= Faten Al-Naqeeb =

Kuwaiti lawyer (born 1964)

Faten Farouq Al-Naqeeb (born 1964) is a Kuwaiti lawyer. She is the principal managing partner of Al Naqeeb & Partners.

Al-Naqeeb was born in 1964 in Kuwait. She attended Kuwait University, receiving a Bachelor of Law degree from the Faculty of Law and Shariaa in 1987. She is licensed to practise law before Kuwait's High Appeal, Cassation, and Constitutional Courts. Following her degree, she worked at law firm Nabil Ahmad Al-Naqeeb as an associate. In 1991 she worked as a legal consultant and headed the Kuwaiti legal team that reviewed and submitted the Kuwaiti Compensation Claims against Iraq to the United Nations Compensation Commission. She also represented Kuwait on the same commission. Afterwards she founded the law firm now known as Al Naqeeb & Partners. Al-Naqeeb received her masters in international law from Cambridge College, United Kingdom.

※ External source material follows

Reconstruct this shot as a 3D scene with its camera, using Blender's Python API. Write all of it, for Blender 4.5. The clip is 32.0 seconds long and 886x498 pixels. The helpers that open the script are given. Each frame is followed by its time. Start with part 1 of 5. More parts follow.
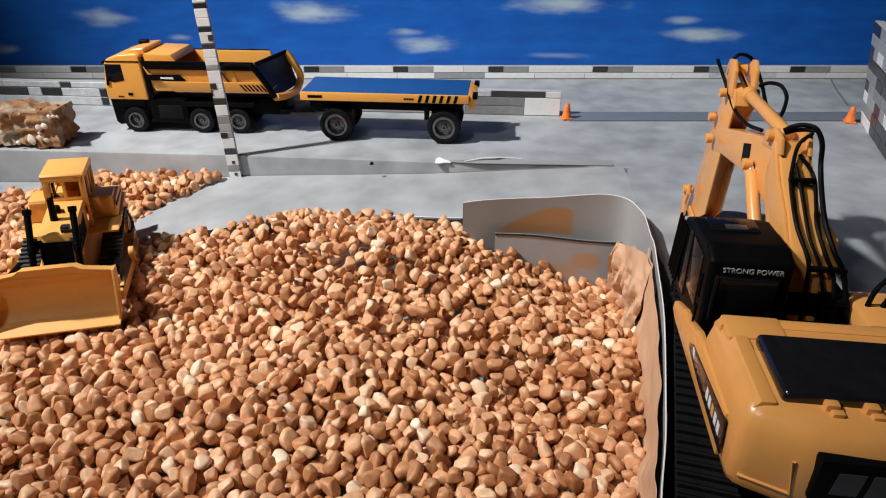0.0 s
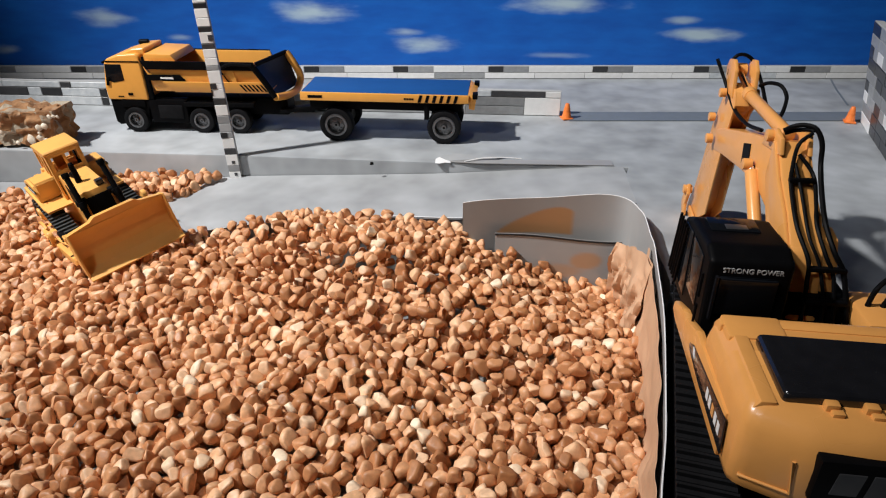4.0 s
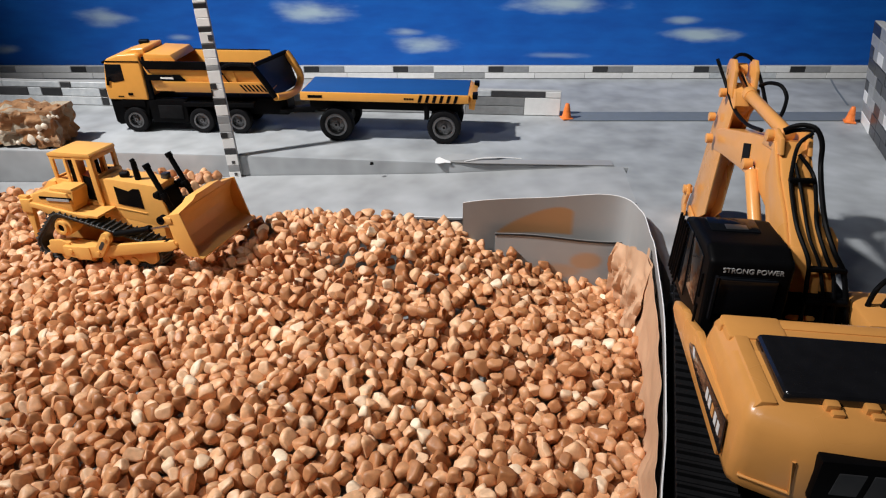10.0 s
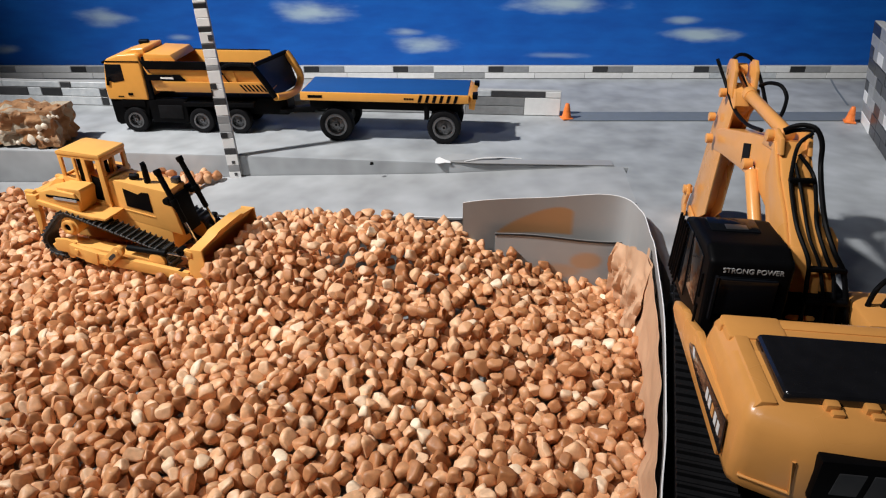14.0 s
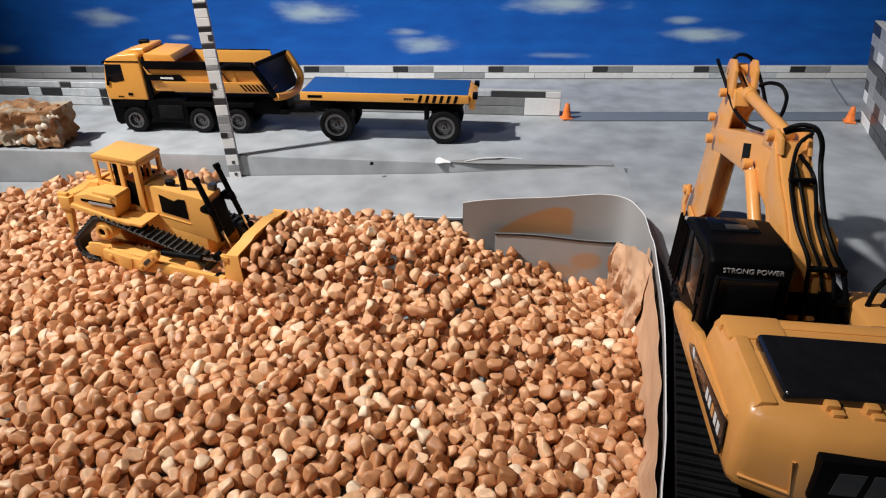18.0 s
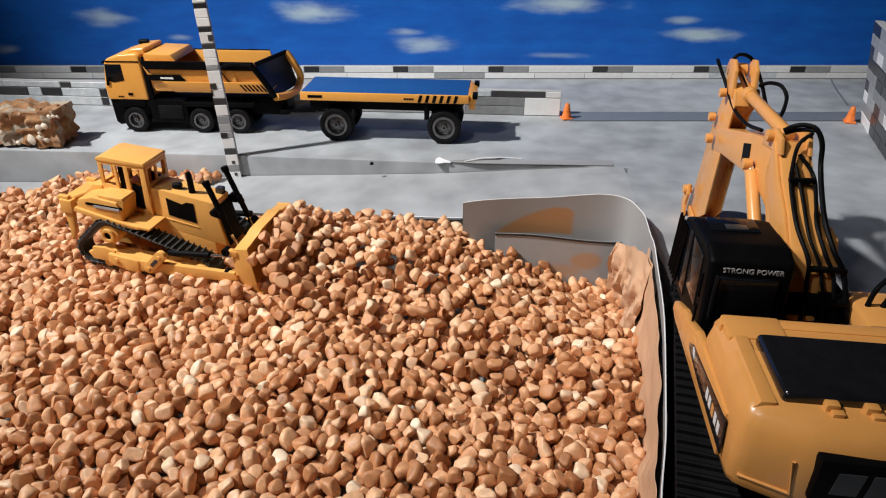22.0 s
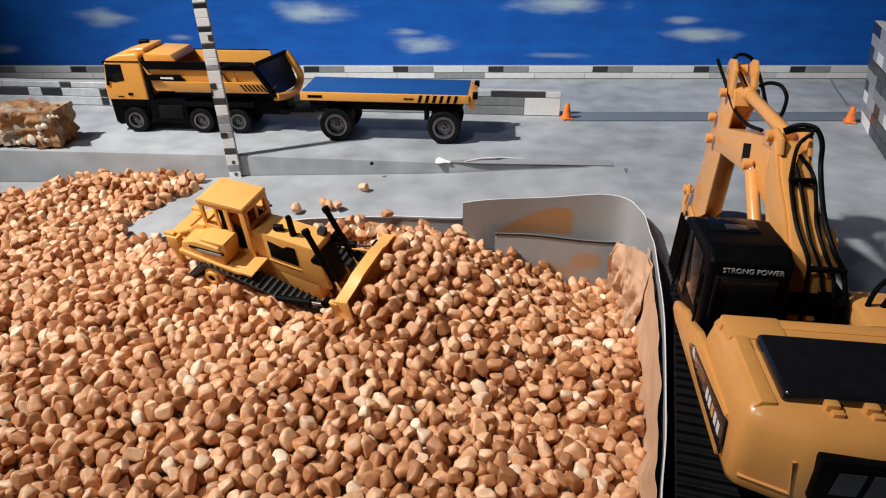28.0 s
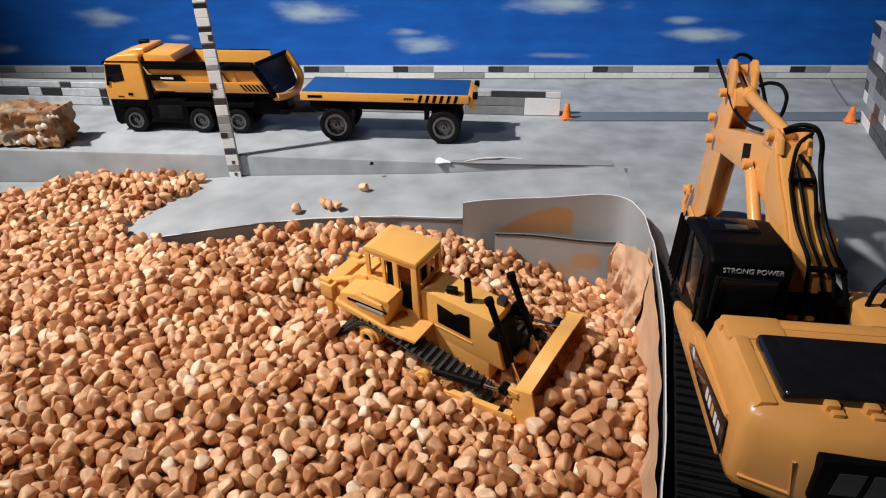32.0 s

Al-Naqeeb has counselled United States oil companies, including ExxonMobil, in navigating the Kuwaiti oil sector. She is a board member of ACICO. In 2015, Al-Naqeeb wrote the book The Legal Guide to Doing Business in Kuwait.

She is fluent in Arabic, French, and English. Arabian Business magazine named her one of the 100 most powerful Arab women in 2013.